By the numbers: The Biden campaign and the DNC ended February with more than twice as much cash on hand ($97.5 million) as Trump and the RNC ($44.8 million), according to new campaign finance reports.
Zoom in: Trump's leadership PAC, Save America, spent more than $6.9 million on legal-related expenses last month — equivalent to a staggering $238,000 per day, according to The Daily Beast.

Maggie Haberman and Ben Protess at NYT:
Donald J. Trump is expected to spend his Monday morning in the courtroom of a New York judge who might soon preside over his criminal trial and, ultimately, throw him behind bars. And that’s not even the legal predicament that worries Mr. Trump most that day.

The hearing in his Manhattan criminal prosecution — in which he is accused of covering up a sex scandal to pave his way to the presidency — comes as he races to fend off a financial crisis arising from a $454 million judgment in another case.

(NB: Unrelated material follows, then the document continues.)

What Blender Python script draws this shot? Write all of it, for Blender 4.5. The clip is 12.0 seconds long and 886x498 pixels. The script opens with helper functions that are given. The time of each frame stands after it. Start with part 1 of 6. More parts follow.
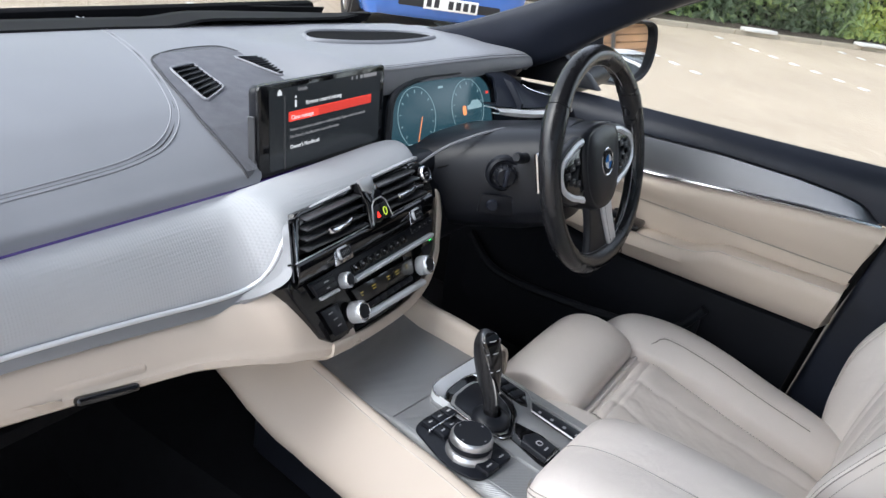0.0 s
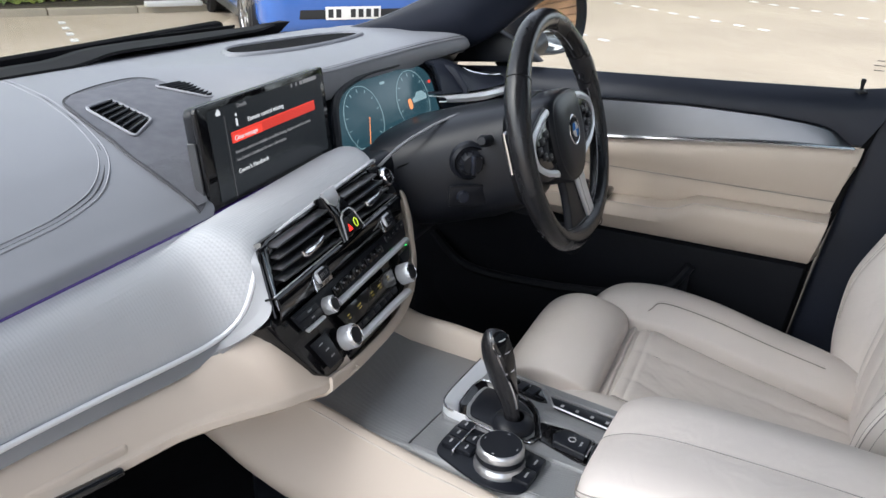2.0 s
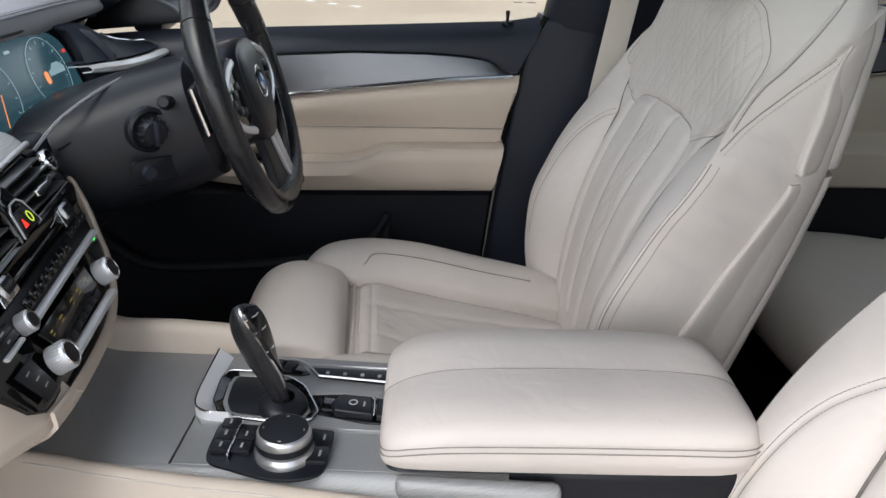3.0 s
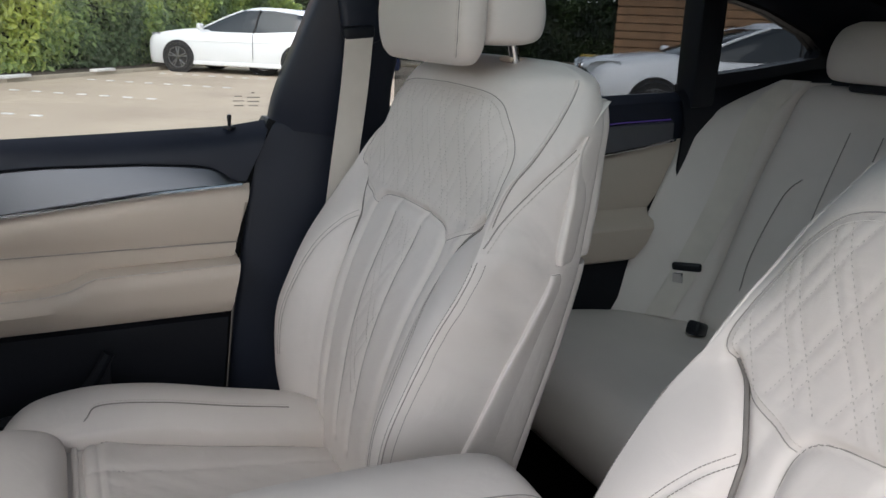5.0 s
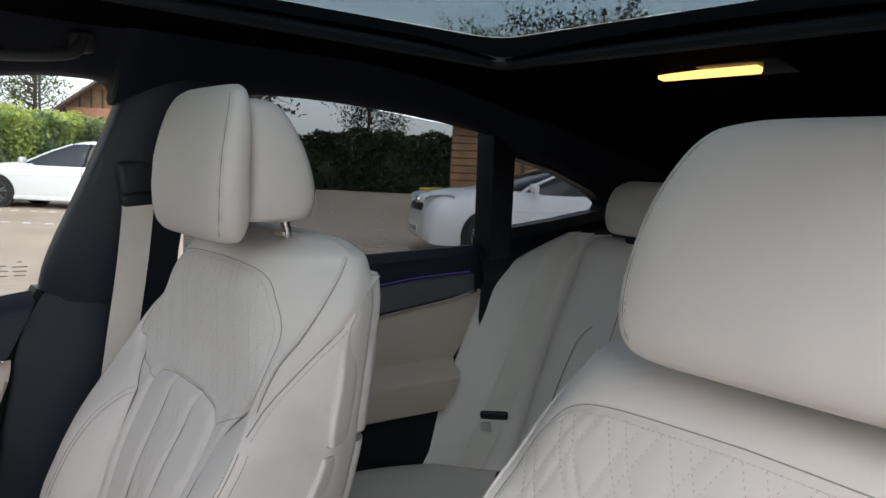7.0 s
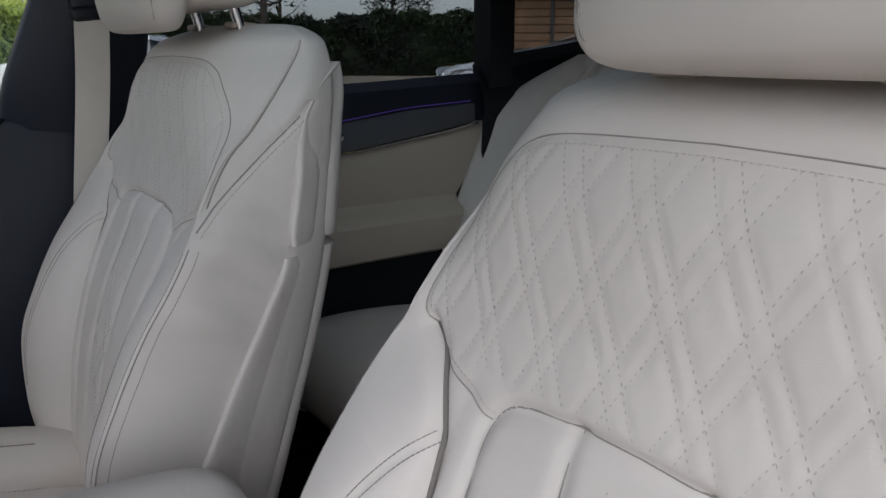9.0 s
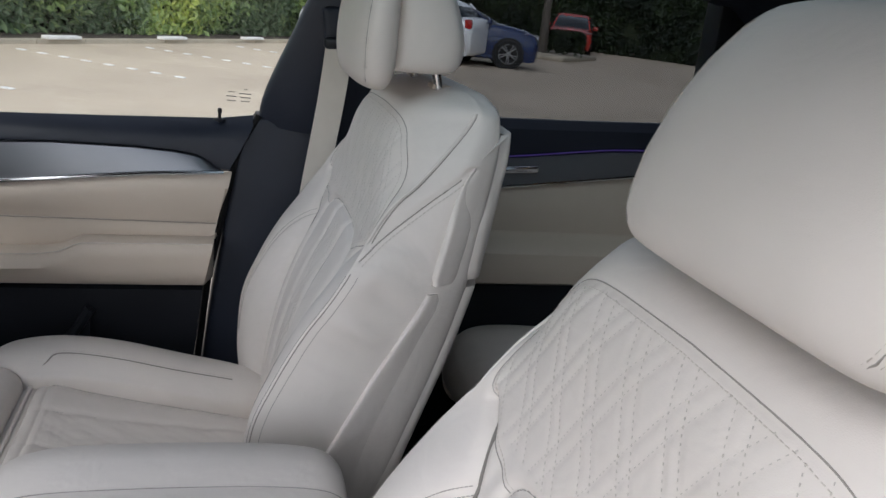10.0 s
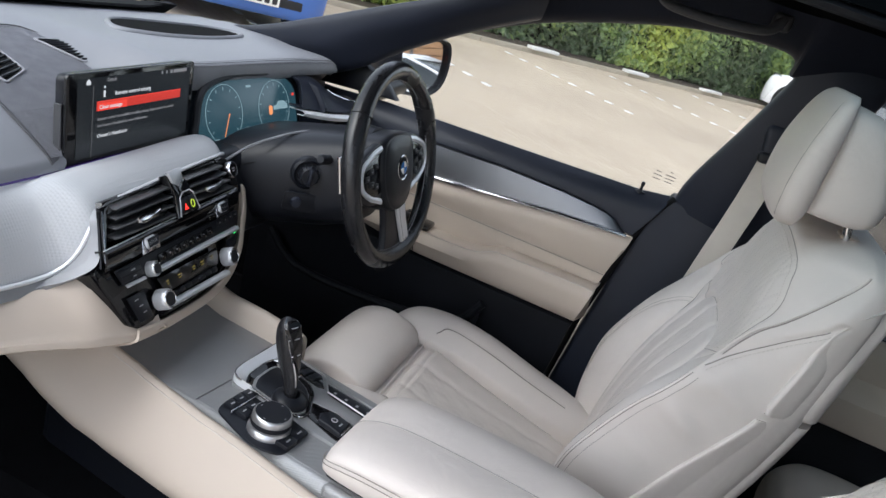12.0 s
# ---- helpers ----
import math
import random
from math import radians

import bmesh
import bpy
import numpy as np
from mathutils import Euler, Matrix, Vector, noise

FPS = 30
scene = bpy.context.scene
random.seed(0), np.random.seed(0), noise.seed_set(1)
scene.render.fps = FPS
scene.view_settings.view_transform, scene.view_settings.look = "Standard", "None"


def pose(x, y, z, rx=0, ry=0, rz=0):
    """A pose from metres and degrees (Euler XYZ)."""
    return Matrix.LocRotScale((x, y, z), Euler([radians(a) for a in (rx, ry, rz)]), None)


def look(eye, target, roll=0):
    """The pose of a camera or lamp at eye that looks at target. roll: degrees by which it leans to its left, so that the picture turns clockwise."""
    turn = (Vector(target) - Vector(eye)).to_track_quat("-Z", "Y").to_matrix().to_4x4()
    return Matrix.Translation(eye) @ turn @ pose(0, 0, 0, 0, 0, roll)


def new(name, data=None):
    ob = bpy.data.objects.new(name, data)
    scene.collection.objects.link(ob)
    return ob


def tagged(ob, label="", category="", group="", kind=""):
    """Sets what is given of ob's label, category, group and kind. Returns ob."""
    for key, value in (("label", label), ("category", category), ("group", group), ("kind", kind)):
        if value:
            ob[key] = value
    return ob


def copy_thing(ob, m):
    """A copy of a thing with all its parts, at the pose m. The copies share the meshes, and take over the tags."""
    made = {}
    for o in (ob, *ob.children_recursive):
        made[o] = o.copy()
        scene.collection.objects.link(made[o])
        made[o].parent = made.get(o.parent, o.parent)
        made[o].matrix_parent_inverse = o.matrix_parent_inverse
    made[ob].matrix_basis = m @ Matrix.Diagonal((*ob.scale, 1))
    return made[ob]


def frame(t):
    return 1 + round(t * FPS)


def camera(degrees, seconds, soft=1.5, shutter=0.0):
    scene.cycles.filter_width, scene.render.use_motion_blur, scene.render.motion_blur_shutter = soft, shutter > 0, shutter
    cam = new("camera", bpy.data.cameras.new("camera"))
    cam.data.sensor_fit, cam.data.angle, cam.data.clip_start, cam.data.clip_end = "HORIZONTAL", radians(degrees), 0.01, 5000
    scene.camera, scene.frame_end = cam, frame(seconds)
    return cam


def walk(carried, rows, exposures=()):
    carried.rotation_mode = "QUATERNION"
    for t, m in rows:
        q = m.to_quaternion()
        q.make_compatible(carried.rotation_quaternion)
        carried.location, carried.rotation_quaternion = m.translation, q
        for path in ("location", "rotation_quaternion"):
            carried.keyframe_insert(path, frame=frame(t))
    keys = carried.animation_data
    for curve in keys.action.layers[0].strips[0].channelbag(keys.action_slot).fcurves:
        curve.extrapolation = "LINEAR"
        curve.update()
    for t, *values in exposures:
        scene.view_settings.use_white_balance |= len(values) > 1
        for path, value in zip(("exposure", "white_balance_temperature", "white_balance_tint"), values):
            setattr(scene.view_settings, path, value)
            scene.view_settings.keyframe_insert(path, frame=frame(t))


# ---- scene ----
cam = camera(59.8, 12.0)
PATH = [
    (0, (-0.801, -0.365, 1.302), (0.793, 0.496, 0.456), 10.8),
    (0.5, (-0.79, -0.359, 1.309), (0.794, 0.578, 0.528), 10.3),
    (1, (-0.788, -0.353, 1.303), (0.777, 0.569, 0.466), 10.8),
    (1.5, (-0.785, -0.344, 1.297), (0.774, 0.578, 0.448), 11.0),
    (2, (-0.756, -0.281, 1.255), (0.915, 0.45, 0.434), 2.2),
    (2.5, (-0.727, -0.19, 1.203), (1.092, 0.021, 0.399), -1.1),
    (3, (-0.713, -0.16, 1.175), (1.108, -0.328, 0.365), 2.2),
    (3.2, (-0.675, -0.138, 1.144), (1.118, -0.523, 0.346), 3.1),
    (4.8, (-0.589, -0.145, 1.143), (1.108, -0.988, 0.503), 2.7),
    (5, (-0.594, -0.144, 1.162), (1.126, -1.005, 0.612), 2.6),
    (5.5, (-0.602, -0.143, 1.18), (1.151, -1.028, 0.804), 2.3),
    (6, (-0.599, -0.148, 1.195), (1.161, -1.056, 0.917), 1.8),
    (6.5, (-0.602, -0.193, 1.212), (1.032, -1.323, 0.989), 2.4),
    (6.7, (-0.607, -0.212, 1.216), (0.97, -1.424, 1.011), 2.7),
    (8.3, (-0.696, -0.308, 1.247), (0.958, -1.38, 0.908), 4.5),
    (8.5, (-0.695, -0.318, 1.201), (0.985, -1.342, 0.841), 5.0),
    (9, (-0.61, -0.339, 1.098), (0.975, -1.451, 0.597), -0.1),
    (9.5, (-0.609, -0.353, 1.097), (0.95, -1.488, 0.566), 1.8),
    (10, (-0.747, -0.401, 1.237), (1.076, -0.959, 0.634), 7.0),
    (10.5, (-0.829, -0.367, 1.354), (1.021, -0.439, 0.596), 8.4),
    (11, (-0.851, -0.353, 1.374), (0.933, -0.042, 0.523), 10.5),
    (11.5, (-0.874, -0.399, 1.355), (0.919, 0.032, 0.582), 17.2),
    (12, (-0.895, -0.391, 1.34), (0.925, 0.005, 0.613), 19.0),
]
walk(cam, [(t, look(eye, target, roll)) for t, eye, target, roll in PATH], [(0.0, 1.74, 6250, 10), (2.0, 1.64, 6350, 10), (3.2, 1.34, 6480, 10), (4.8, 1.12, 6350, 10), (6.7, 1.12, 6320, 10), (8.3, 1.16, 6240, 10), (8.7, 1.0, 6180, 10), (9.0, 0.66, 6150, 10), (9.6, 0.62, 6150, 10), (10.0, 1.10, 6200, 10), (10.5, 1.38, 6100, 10), (11.5, 1.43, 6160, 10), (12.0, 1.44, 6200, 10)])

# ---- sky and sun: bright overcast ----
world = bpy.data.worlds.new("sky")
scene.world = world
world.use_nodes = True
wn = world.node_tree
wn.nodes.clear()
sky = wn.nodes.new("ShaderNodeTexSky")
sky.sky_type = "NISHITA"
sky.sun_disc = False
sky.sun_elevation, sky.sun_rotation = radians(45), radians(-53)
sky.air_density, sky.dust_density, sky.ozone_density = 1.0, 1.5, 1.5
soft_sky = wn.nodes.new("ShaderNodeHueSaturation")
soft_sky.inputs["Saturation"].default_value = 0.34
wbg = wn.nodes.new("ShaderNodeBackground")
wbg.inputs["Strength"].default_value = 0.15
wout = wn.nodes.new("ShaderNodeOutputWorld")
wn.links.new(sky.outputs[0], soft_sky.inputs["Color"])
wn.links.new(soft_sky.outputs[0], wbg.inputs["Color"])
wn.links.new(wbg.outputs[0], wout.inputs["Surface"])
sun = new("sun", bpy.data.lights.new("sun", "SUN"))
sun.data.energy, sun.data.angle, sun.data.color = 0.5, radians(50), (1.0, 0.985, 0.965)
sun.matrix_world = look((-12, 9, 15), (0, 0, 0))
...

The New York attorney general, Letitia James, who brought that civil fraud suit against the former president and his family business, might begin to collect as soon as Monday.

To avoid a mortal threat to the Trump Organization, Mr. Trump must persuade another company to post a bond on his behalf, promising that it will cover the judgment if he loses a pending appeal and fails to pay. Yet Mr. Trump’s lawyers in court papers said that securing the bond would be a “practical impossibility,” because he would need to pledge some $550 million in cash and liquid investments as collateral to the bond company — an admission that laid bare the former president’s cash crunch.

Unless Mr. Trump strikes an 11th-hour deal, Ms. James could freeze his bank accounts, and begin the long and complicated process of seizing some of his properties. And barring Mr. Trump’s lawyers achieving an improbable legal triumph, the judge in his criminal case could set a trial date for as soon as next month.